Howe showed the Ballard News-Tribune the officer’s quarters directly below where the deck guns were placed during WW II. He pointed out how the steel beam overhead had been warped from the pressure of the cannon blasts. In addition, Howe showed the huge stove in the galley where generations of cooks prepared meals for the crew.

The engine order telegraph remains long after radio and telephone service replaced communications on the Swiftsure.

Refurbishing of the galley and the officer’s quarters are all pieces in a puzzle that Loggers said, when finished, will serve as a place people can learn and celebrate the maritime history. He hopes that eventually guests will be able to use the floating museum for educational purposes and as a venue for special events.

“We have to engineer this project looking down long term and what it will take to preserve the ship while at the same time being true to the historic layout and the methods that go into it, because we are also teaching.”

Belly of the beast
Looking up to the second level of the Swiftsure from the engine room.

However, funding for the project has been slower than expected.
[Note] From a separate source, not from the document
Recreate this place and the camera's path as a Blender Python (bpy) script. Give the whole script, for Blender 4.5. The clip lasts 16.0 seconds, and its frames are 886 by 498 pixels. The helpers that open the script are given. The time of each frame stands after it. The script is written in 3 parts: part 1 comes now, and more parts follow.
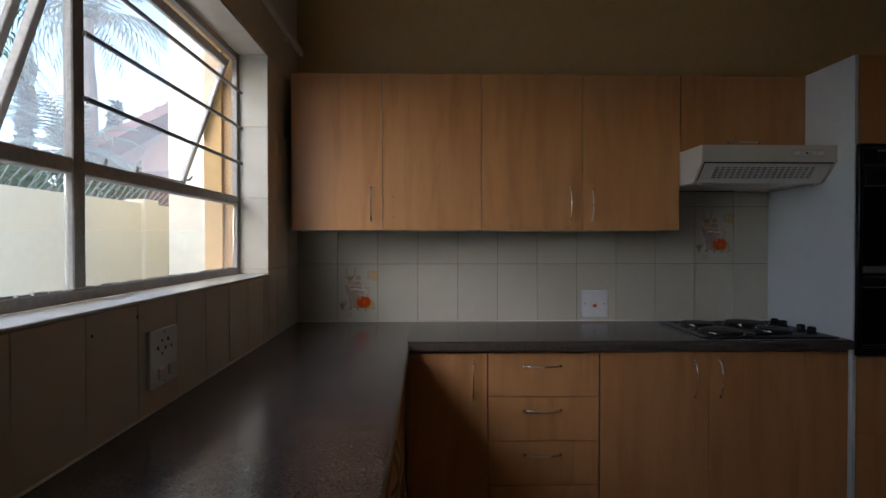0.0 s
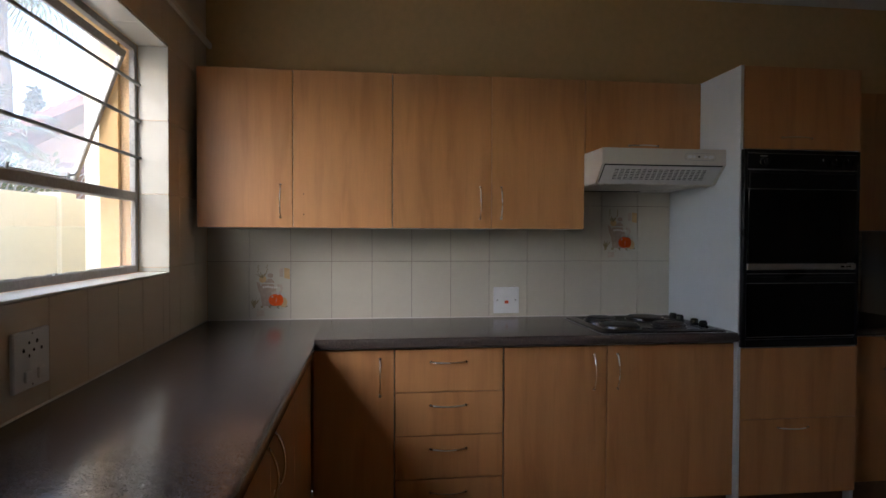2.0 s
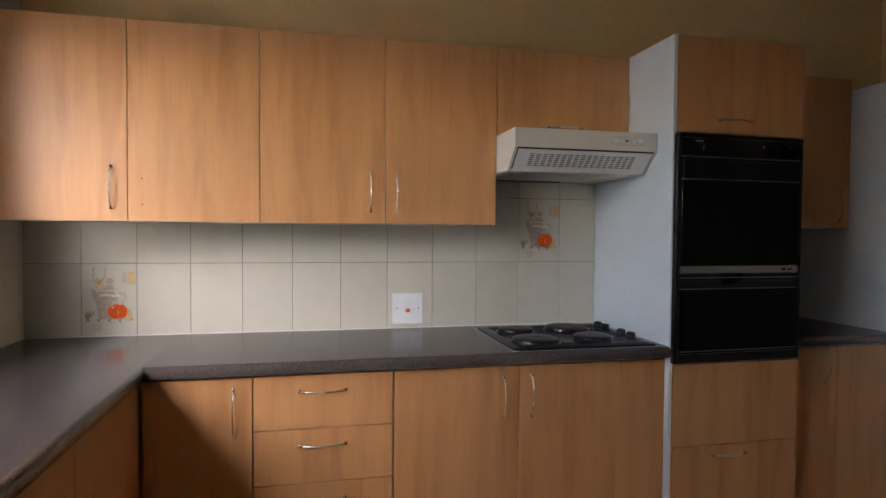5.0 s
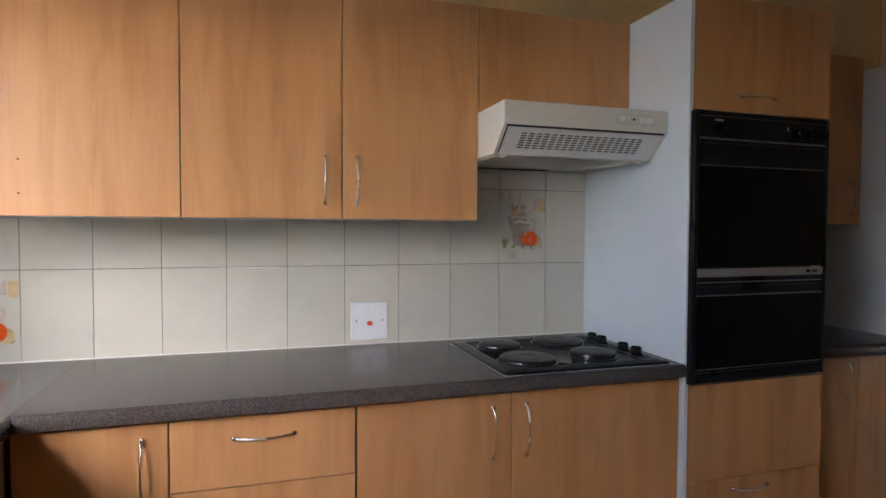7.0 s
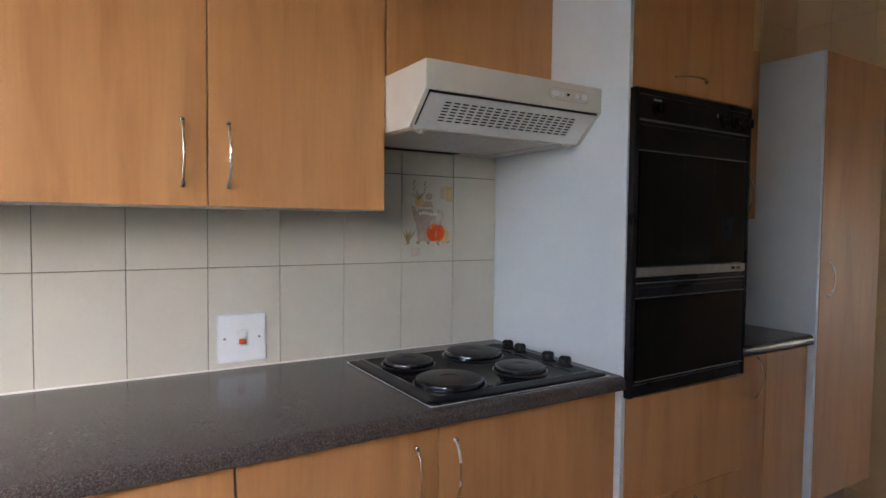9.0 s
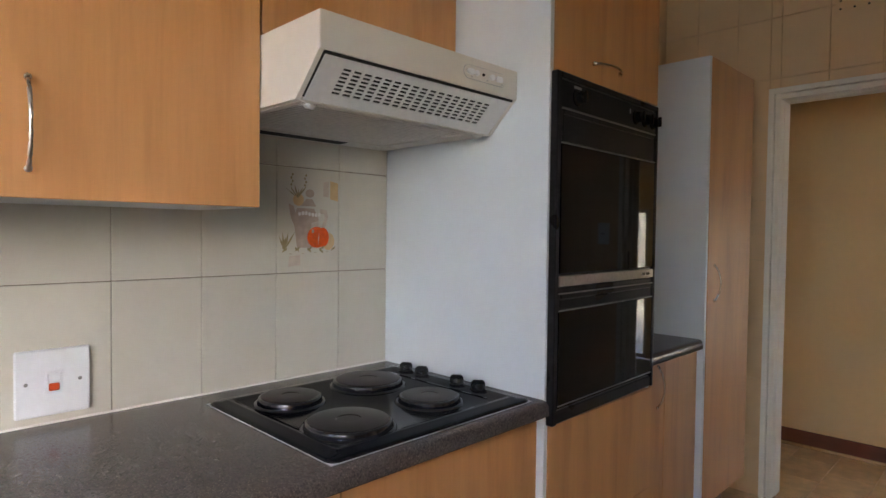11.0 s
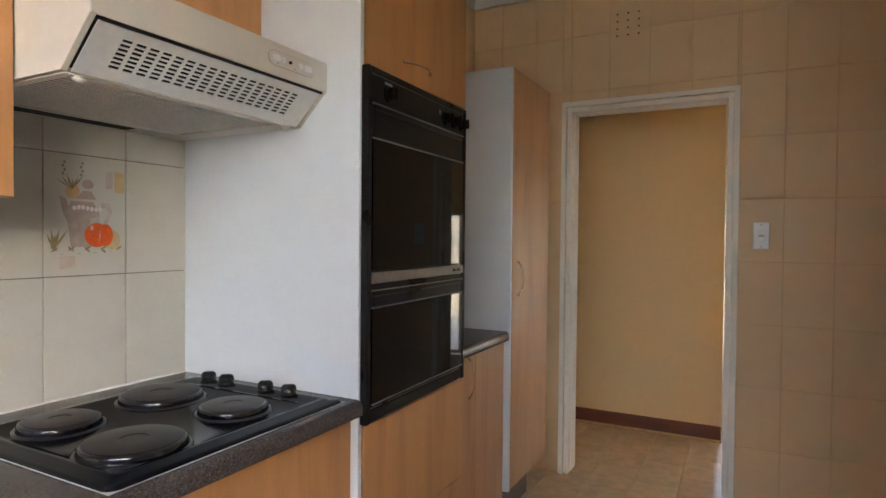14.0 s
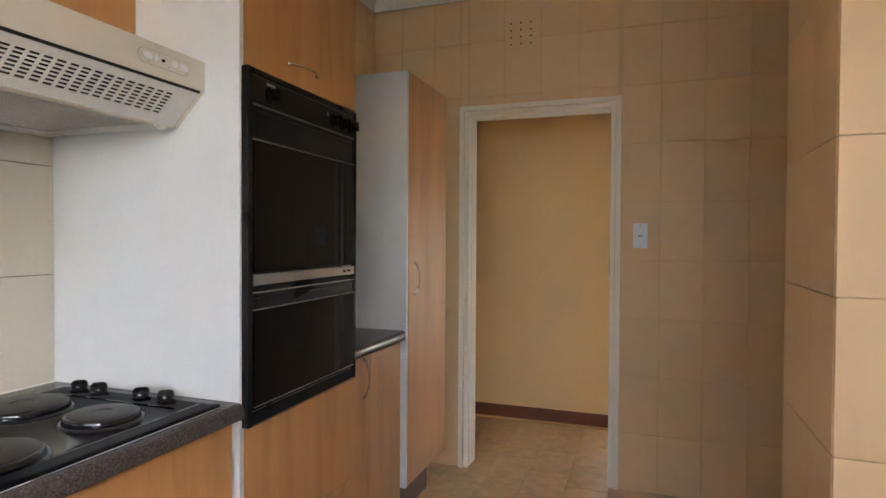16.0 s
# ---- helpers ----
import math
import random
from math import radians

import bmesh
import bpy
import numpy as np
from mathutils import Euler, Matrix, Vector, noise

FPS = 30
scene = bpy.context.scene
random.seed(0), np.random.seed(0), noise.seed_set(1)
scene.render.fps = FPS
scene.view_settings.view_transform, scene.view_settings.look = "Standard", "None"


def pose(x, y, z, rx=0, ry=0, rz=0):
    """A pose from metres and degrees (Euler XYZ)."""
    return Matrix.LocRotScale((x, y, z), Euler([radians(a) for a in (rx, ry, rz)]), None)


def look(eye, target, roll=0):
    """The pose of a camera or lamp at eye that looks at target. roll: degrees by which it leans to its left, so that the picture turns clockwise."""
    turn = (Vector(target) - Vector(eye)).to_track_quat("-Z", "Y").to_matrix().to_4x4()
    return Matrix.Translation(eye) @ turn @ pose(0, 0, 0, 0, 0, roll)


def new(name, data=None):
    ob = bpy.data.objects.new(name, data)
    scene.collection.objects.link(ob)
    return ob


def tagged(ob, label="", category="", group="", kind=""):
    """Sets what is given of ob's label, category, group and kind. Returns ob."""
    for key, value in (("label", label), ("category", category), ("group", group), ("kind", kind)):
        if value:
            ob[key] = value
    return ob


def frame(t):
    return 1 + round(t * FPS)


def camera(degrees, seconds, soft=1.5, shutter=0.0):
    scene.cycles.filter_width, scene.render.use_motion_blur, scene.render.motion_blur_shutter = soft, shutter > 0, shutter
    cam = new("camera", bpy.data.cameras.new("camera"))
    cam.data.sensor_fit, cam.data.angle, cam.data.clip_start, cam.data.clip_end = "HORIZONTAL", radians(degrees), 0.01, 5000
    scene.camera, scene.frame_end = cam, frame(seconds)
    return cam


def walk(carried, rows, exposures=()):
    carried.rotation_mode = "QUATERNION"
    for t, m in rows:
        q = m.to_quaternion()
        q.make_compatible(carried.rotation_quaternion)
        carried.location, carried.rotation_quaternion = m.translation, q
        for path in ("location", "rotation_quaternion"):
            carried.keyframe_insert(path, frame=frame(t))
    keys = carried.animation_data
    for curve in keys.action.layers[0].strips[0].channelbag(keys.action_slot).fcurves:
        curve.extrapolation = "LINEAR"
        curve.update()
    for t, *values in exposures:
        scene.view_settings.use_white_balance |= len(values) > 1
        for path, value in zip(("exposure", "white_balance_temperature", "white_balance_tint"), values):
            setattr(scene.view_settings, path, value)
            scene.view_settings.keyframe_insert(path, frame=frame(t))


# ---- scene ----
cam = camera(73.6, 16.0)
PATH = [
    (0, (0.308, 0.076, 1.327), (0.36, 2.075, 1.3), -0.0),
    (0.5, (0.329, 0.067, 1.329), (0.432, 2.064, 1.298), 0.1),
    (1, (0.369, 0.058, 1.33), (0.517, 2.052, 1.294), 0.1),
    (1.5, (0.415, 0.054, 1.337), (0.611, 2.044, 1.297), 0.2),
    (2, (0.463, 0.04, 1.337), (0.703, 2.025, 1.296), 0.2),
    (2.5, (0.53, 0.032, 1.336), (0.795, 2.014, 1.295), 0.2),
    (3, (0.583, 0.067, 1.331), (0.885, 2.043, 1.29), 0.3),
    (3.5, (0.65, 0.172, 1.311), (0.991, 2.143, 1.275), 0.3),
    (4, (0.692, 0.284, 1.34), (1.073, 2.246, 1.293), 0.3),
    (6.5, (0.778, 0.827, 1.35), (1.323, 2.751, 1.283), 0.4),
    (7, (0.773, 0.945, 1.347), (1.378, 2.85, 1.279), 0.3),
    (7.5, (0.766, 1.064, 1.327), (1.461, 2.939, 1.274), 0.5),
    (8, (0.748, 1.162, 1.349), (1.573, 2.982, 1.277), 0.5),
    (10.5, (0.866, 1.638, 1.329), (2.185, 3.141, 1.273), 0.7),
    (11, (0.877, 1.685, 1.328), (2.296, 3.094, 1.272), 0.7),
    (11.5, (0.891, 1.705, 1.318), (2.389, 3.03, 1.272), 0.7),
    (12, (0.897, 1.724, 1.314), (2.461, 2.97, 1.271), 0.7),
    (12.5, (0.899, 1.731, 1.315), (2.517, 2.905, 1.27), 0.7),
    (13, (0.901, 1.724, 1.313), (2.577, 2.815, 1.271), 0.6),
    (13.5, (0.911, 1.706, 1.313), (2.639, 2.714, 1.273), 0.6),
    (14, (0.918, 1.685, 1.31), (2.689, 2.614, 1.272), 0.5),
    (14.5, (0.921, 1.66, 1.309), (2.728, 2.516, 1.272), 0.5),
    (15, (0.919, 1.635, 1.311), (2.758, 2.421, 1.275), 0.4),
    (15.5, (0.918, 1.611, 1.312), (2.781, 2.337, 1.276), 0.4),
    (16, (0.916, 1.593, 1.313), (2.801, 2.261, 1.278), 0.3),
]
EXPOSURES = [(0.0, 1.9, 6250, 12), (1.5, 2.28, 6350, 13), (3.5, 3.18, 6700, 16), (6.5, 3.75, 6300, 15), (8.0, 3.75, 6250, 15), (10.5, 4.03, 6700, 15), (13.5, 4.37, 7050, 15), (16.0, 4.62, 7250, 16)]
walk(cam, [(t, look(eye, target, roll)) for t, eye, target, roll in PATH], EXPOSURES)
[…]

Loggers said that although the project had funding at the beginning from a state heritage grant and a federal transportation-enhancement program, those funds are nearly exhausted, and Northwest Seaport is looking for partners that share their vision and can help
keep the project afloat. One way the general public can contribute via a ‘plankowners’ program and purchase of deck planks to support the restoration project.

“The goal of Northwest Seaport is not just preserving the ship but also all the skills that go into preserving the maritime industry."